— GOAL OF THE EXERCISE —
Every line of the material is to be quoted verbatim, minus the pictures.

— DATA —
↓
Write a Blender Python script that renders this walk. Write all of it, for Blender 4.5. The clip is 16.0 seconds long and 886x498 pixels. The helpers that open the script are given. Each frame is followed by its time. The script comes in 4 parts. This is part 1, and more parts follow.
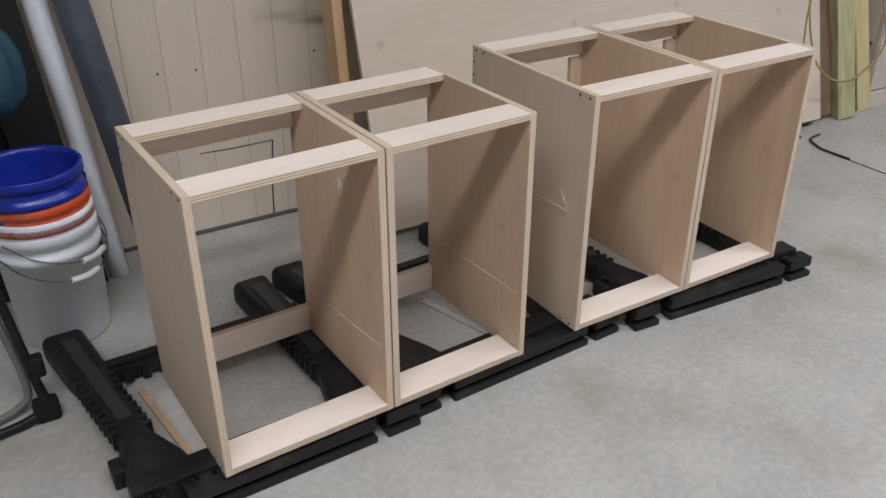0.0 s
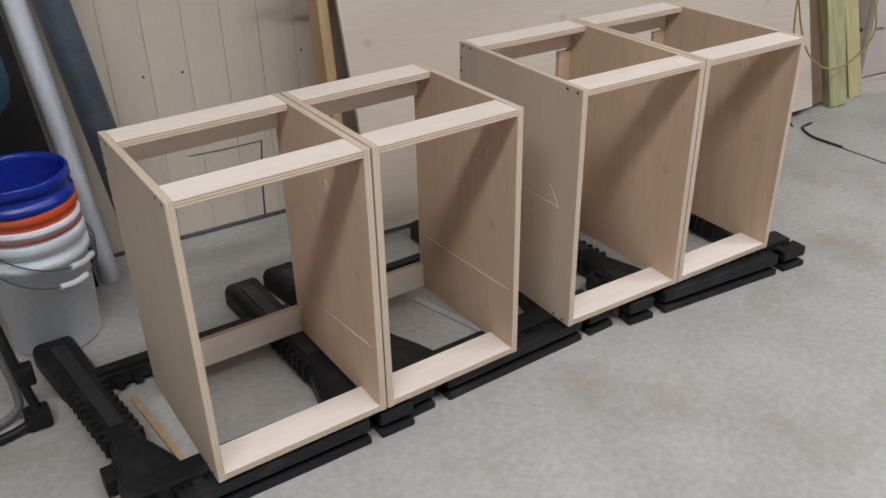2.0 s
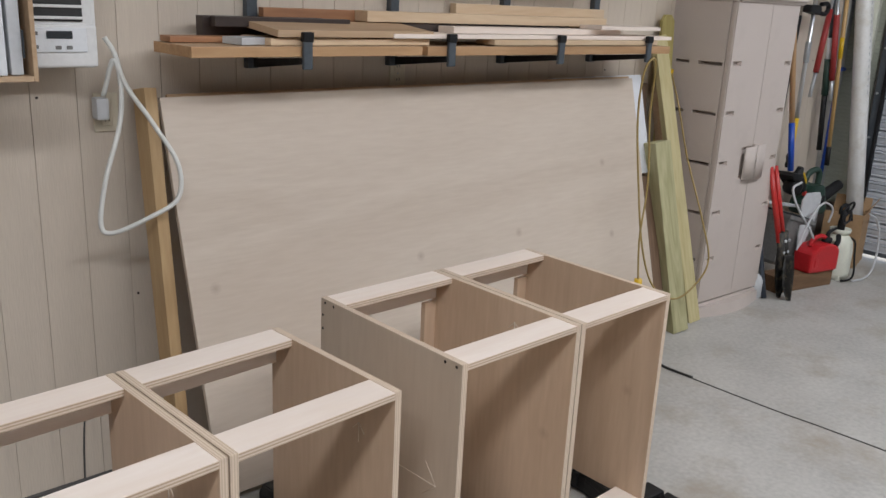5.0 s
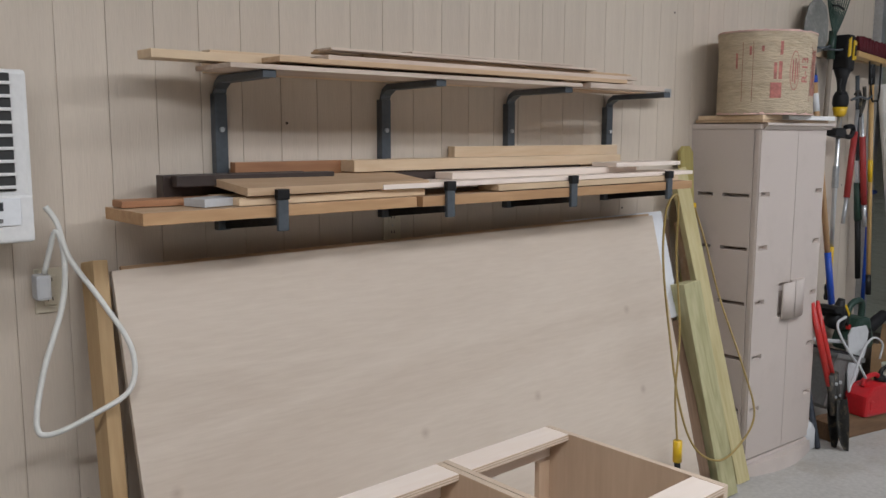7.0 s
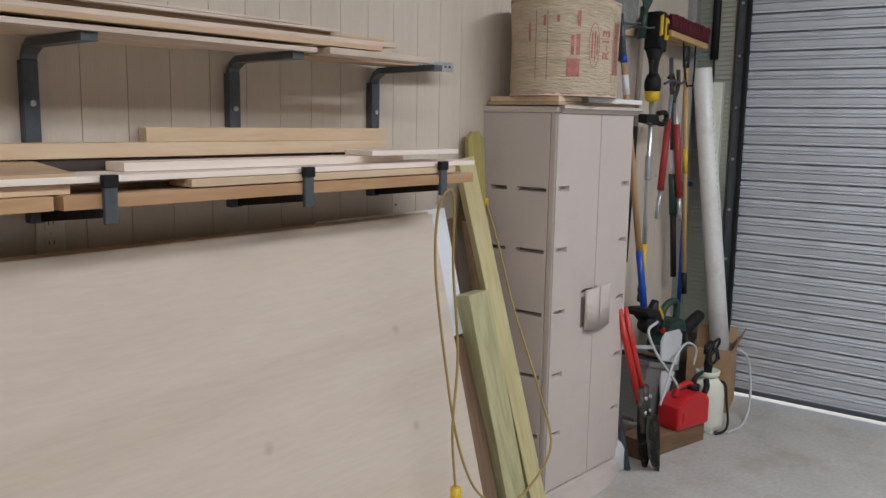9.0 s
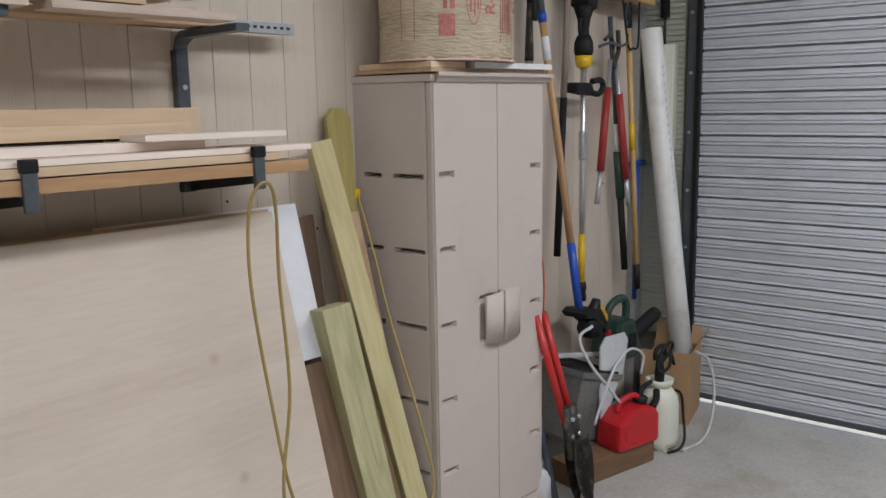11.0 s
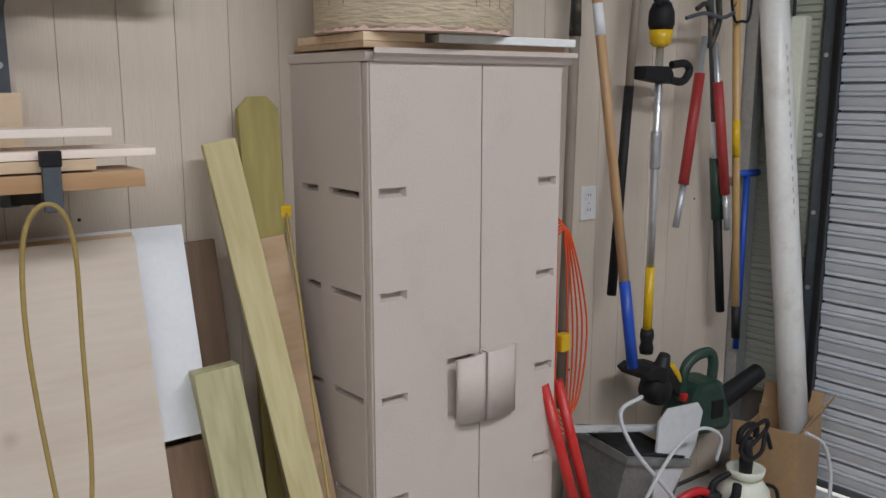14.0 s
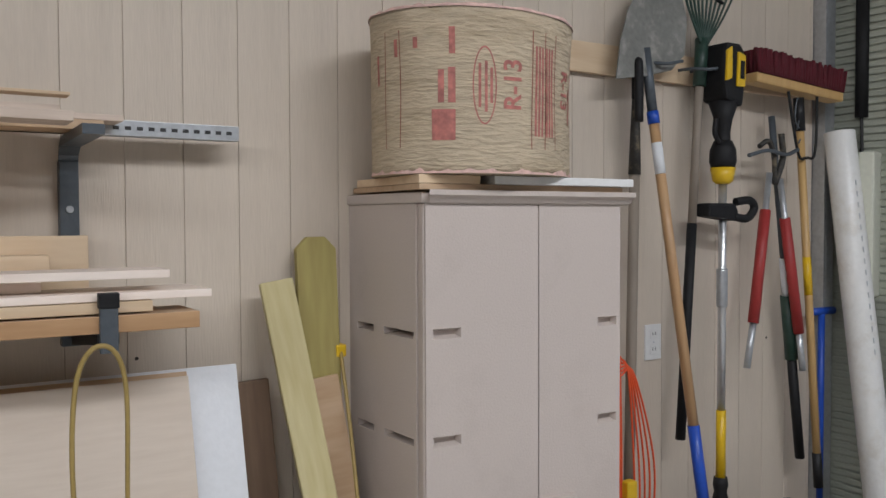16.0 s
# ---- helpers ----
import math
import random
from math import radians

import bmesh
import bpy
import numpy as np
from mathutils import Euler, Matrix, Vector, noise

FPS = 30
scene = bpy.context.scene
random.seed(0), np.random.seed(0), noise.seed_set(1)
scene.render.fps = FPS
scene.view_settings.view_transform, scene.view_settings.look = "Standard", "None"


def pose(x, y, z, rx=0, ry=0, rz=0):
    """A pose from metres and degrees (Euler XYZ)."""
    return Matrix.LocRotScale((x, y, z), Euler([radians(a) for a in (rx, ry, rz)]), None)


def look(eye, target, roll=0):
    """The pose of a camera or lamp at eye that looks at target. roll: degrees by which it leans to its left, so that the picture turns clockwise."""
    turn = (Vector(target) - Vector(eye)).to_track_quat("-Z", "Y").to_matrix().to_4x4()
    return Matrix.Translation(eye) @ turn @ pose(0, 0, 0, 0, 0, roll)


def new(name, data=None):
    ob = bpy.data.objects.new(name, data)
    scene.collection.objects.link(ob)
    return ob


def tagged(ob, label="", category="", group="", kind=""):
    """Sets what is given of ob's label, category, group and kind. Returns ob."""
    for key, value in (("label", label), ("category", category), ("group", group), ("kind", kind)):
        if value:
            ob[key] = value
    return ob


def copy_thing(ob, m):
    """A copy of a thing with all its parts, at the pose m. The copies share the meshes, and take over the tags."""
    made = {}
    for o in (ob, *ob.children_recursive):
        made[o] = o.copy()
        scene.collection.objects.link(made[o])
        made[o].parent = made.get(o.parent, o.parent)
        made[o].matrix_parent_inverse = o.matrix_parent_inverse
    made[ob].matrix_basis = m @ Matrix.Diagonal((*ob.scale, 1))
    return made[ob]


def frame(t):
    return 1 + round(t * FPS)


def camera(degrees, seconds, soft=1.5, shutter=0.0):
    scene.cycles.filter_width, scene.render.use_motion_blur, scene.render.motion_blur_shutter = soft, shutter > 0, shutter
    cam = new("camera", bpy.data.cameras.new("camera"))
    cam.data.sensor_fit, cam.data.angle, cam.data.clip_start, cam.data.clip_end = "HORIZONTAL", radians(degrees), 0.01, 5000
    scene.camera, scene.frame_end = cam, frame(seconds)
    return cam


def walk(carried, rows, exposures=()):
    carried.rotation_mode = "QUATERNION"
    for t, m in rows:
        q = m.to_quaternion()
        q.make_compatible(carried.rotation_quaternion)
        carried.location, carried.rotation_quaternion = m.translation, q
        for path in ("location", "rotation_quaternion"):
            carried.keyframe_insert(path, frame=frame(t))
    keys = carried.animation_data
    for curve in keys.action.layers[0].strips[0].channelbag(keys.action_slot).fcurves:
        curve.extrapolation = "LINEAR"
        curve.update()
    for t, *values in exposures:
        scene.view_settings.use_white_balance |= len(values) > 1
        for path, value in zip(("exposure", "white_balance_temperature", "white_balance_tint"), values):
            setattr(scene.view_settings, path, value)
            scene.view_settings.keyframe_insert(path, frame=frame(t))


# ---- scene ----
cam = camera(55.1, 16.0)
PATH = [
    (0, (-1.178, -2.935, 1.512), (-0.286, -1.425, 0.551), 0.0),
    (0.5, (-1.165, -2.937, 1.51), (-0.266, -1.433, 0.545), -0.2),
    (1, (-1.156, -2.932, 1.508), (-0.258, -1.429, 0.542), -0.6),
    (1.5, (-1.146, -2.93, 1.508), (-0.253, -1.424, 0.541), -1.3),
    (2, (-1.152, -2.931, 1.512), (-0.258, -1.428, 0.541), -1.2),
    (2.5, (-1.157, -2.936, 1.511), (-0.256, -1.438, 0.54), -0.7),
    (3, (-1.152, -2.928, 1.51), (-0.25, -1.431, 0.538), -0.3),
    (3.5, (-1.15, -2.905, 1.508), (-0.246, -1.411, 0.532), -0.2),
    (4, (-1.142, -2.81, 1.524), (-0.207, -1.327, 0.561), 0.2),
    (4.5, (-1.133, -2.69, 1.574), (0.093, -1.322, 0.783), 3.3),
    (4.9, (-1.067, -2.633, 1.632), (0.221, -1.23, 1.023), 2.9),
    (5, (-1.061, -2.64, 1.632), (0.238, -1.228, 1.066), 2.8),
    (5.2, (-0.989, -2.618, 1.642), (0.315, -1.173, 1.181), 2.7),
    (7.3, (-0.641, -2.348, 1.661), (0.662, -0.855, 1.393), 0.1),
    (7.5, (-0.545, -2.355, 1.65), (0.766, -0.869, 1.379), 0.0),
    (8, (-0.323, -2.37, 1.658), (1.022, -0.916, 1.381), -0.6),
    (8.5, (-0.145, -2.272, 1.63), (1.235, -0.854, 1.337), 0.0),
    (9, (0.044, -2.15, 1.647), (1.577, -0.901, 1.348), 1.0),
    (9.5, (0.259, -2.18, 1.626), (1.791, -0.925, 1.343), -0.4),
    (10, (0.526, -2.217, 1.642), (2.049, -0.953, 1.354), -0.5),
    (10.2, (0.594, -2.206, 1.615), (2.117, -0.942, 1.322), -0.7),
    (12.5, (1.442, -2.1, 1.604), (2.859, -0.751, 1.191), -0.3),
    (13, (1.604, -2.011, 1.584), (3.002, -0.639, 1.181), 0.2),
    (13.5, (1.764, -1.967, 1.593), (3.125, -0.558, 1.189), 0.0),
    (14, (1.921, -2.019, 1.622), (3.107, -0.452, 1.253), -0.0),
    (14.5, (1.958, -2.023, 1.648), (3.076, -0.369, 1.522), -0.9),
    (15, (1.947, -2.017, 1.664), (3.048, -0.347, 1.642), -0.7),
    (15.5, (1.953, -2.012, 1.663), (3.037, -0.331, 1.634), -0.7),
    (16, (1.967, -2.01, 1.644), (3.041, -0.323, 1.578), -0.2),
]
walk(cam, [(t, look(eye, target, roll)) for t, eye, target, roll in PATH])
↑
— SOLUTION BELOW —
Write a Blender Python script that renders this walk. Write all of it, for Blender 4.5. The clip is 16.0 seconds long and 886x498 pixels. The helpers that open the script are given. Each frame is followed by its time. The script comes in 4 parts. This is part 1, and more parts follow.
0.0 s
2.0 s
5.0 s
7.0 s
9.0 s
11.0 s
14.0 s
16.0 s
# ---- helpers ----
import math
import random
from math import radians

import bmesh
import bpy
import numpy as np
from mathutils import Euler, Matrix, Vector, noise

FPS = 30
scene = bpy.context.scene
random.seed(0), np.random.seed(0), noise.seed_set(1)
scene.render.fps = FPS
scene.view_settings.view_transform, scene.view_settings.look = "Standard", "None"


def pose(x, y, z, rx=0, ry=0, rz=0):
    """A pose from metres and degrees (Euler XYZ)."""
    return Matrix.LocRotScale((x, y, z), Euler([radians(a) for a in (rx, ry, rz)]), None)


def look(eye, target, roll=0):
    """The pose of a camera or lamp at eye that looks at target. roll: degrees by which it leans to its left, so that the picture turns clockwise."""
    turn = (Vector(target) - Vector(eye)).to_track_quat("-Z", "Y").to_matrix().to_4x4()
    return Matrix.Translation(eye) @ turn @ pose(0, 0, 0, 0, 0, roll)


def new(name, data=None):
    ob = bpy.data.objects.new(name, data)
    scene.collection.objects.link(ob)
    return ob


def tagged(ob, label="", category="", group="", kind=""):
    """Sets what is given of ob's label, category, group and kind. Returns ob."""
    for key, value in (("label", label), ("category", category), ("group", group), ("kind", kind)):
        if value:
            ob[key] = value
    return ob


def copy_thing(ob, m):
    """A copy of a thing with all its parts, at the pose m. The copies share the meshes, and take over the tags."""
    made = {}
    for o in (ob, *ob.children_recursive):
        made[o] = o.copy()
        scene.collection.objects.link(made[o])
        made[o].parent = made.get(o.parent, o.parent)
        made[o].matrix_parent_inverse = o.matrix_parent_inverse
    made[ob].matrix_basis = m @ Matrix.Diagonal((*ob.scale, 1))
    return made[ob]


def frame(t):
    return 1 + round(t * FPS)


def camera(degrees, seconds, soft=1.5, shutter=0.0):
    scene.cycles.filter_width, scene.render.use_motion_blur, scene.render.motion_blur_shutter = soft, shutter > 0, shutter
    cam = new("camera", bpy.data.cameras.new("camera"))
    cam.data.sensor_fit, cam.data.angle, cam.data.clip_start, cam.data.clip_end = "HORIZONTAL", radians(degrees), 0.01, 5000
    scene.camera, scene.frame_end = cam, frame(seconds)
    return cam


def walk(carried, rows, exposures=()):
    carried.rotation_mode = "QUATERNION"
    for t, m in rows:
        q = m.to_quaternion()
        q.make_compatible(carried.rotation_quaternion)
        carried.location, carried.rotation_quaternion = m.translation, q
        for path in ("location", "rotation_quaternion"):
            carried.keyframe_insert(path, frame=frame(t))
    keys = carried.animation_data
    for curve in keys.action.layers[0].strips[0].channelbag(keys.action_slot).fcurves:
        curve.extrapolation = "LINEAR"
        curve.update()
    for t, *values in exposures:
        scene.view_settings.use_white_balance |= len(values) > 1
        for path, value in zip(("exposure", "white_balance_temperature", "white_balance_tint"), values):
            setattr(scene.view_settings, path, value)
            scene.view_settings.keyframe_insert(path, frame=frame(t))


# ---- scene ----
cam = camera(55.1, 16.0)
PATH = [
    (0, (-1.178, -2.935, 1.512), (-0.286, -1.425, 0.551), 0.0),
    (0.5, (-1.165, -2.937, 1.51), (-0.266, -1.433, 0.545), -0.2),
    (1, (-1.156, -2.932, 1.508), (-0.258, -1.429, 0.542), -0.6),
    (1.5, (-1.146, -2.93, 1.508), (-0.253, -1.424, 0.541), -1.3),
    (2, (-1.152, -2.931, 1.512), (-0.258, -1.428, 0.541), -1.2),
    (2.5, (-1.157, -2.936, 1.511), (-0.256, -1.438, 0.54), -0.7),
    (3, (-1.152, -2.928, 1.51), (-0.25, -1.431, 0.538), -0.3),
    (3.5, (-1.15, -2.905, 1.508), (-0.246, -1.411, 0.532), -0.2),
    (4, (-1.142, -2.81, 1.524), (-0.207, -1.327, 0.561), 0.2),
    (4.5, (-1.133, -2.69, 1.574), (0.093, -1.322, 0.783), 3.3),
    (4.9, (-1.067, -2.633, 1.632), (0.221, -1.23, 1.023), 2.9),
    (5, (-1.061, -2.64, 1.632), (0.238, -1.228, 1.066), 2.8),
    (5.2, (-0.989, -2.618, 1.642), (0.315, -1.173, 1.181), 2.7),
    (7.3, (-0.641, -2.348, 1.661), (0.662, -0.855, 1.393), 0.1),
    (7.5, (-0.545, -2.355, 1.65), (0.766, -0.869, 1.379), 0.0),
    (8, (-0.323, -2.37, 1.658), (1.022, -0.916, 1.381), -0.6),
    (8.5, (-0.145, -2.272, 1.63), (1.235, -0.854, 1.337), 0.0),
    (9, (0.044, -2.15, 1.647), (1.577, -0.901, 1.348), 1.0),
    (9.5, (0.259, -2.18, 1.626), (1.791, -0.925, 1.343), -0.4),
    (10, (0.526, -2.217, 1.642), (2.049, -0.953, 1.354), -0.5),
    (10.2, (0.594, -2.206, 1.615), (2.117, -0.942, 1.322), -0.7),
    (12.5, (1.442, -2.1, 1.604), (2.859, -0.751, 1.191), -0.3),
    (13, (1.604, -2.011, 1.584), (3.002, -0.639, 1.181), 0.2),
    (13.5, (1.764, -1.967, 1.593), (3.125, -0.558, 1.189), 0.0),
    (14, (1.921, -2.019, 1.622), (3.107, -0.452, 1.253), -0.0),
    (14.5, (1.958, -2.023, 1.648), (3.076, -0.369, 1.522), -0.9),
    (15, (1.947, -2.017, 1.664), (3.048, -0.347, 1.642), -0.7),
    (15.5, (1.953, -2.012, 1.663), (3.037, -0.331, 1.634), -0.7),
    (16, (1.967, -2.01, 1.644), (3.041, -0.323, 1.578), -0.2),
]
walk(cam, [(t, look(eye, target, roll)) for t, eye, target, roll in PATH])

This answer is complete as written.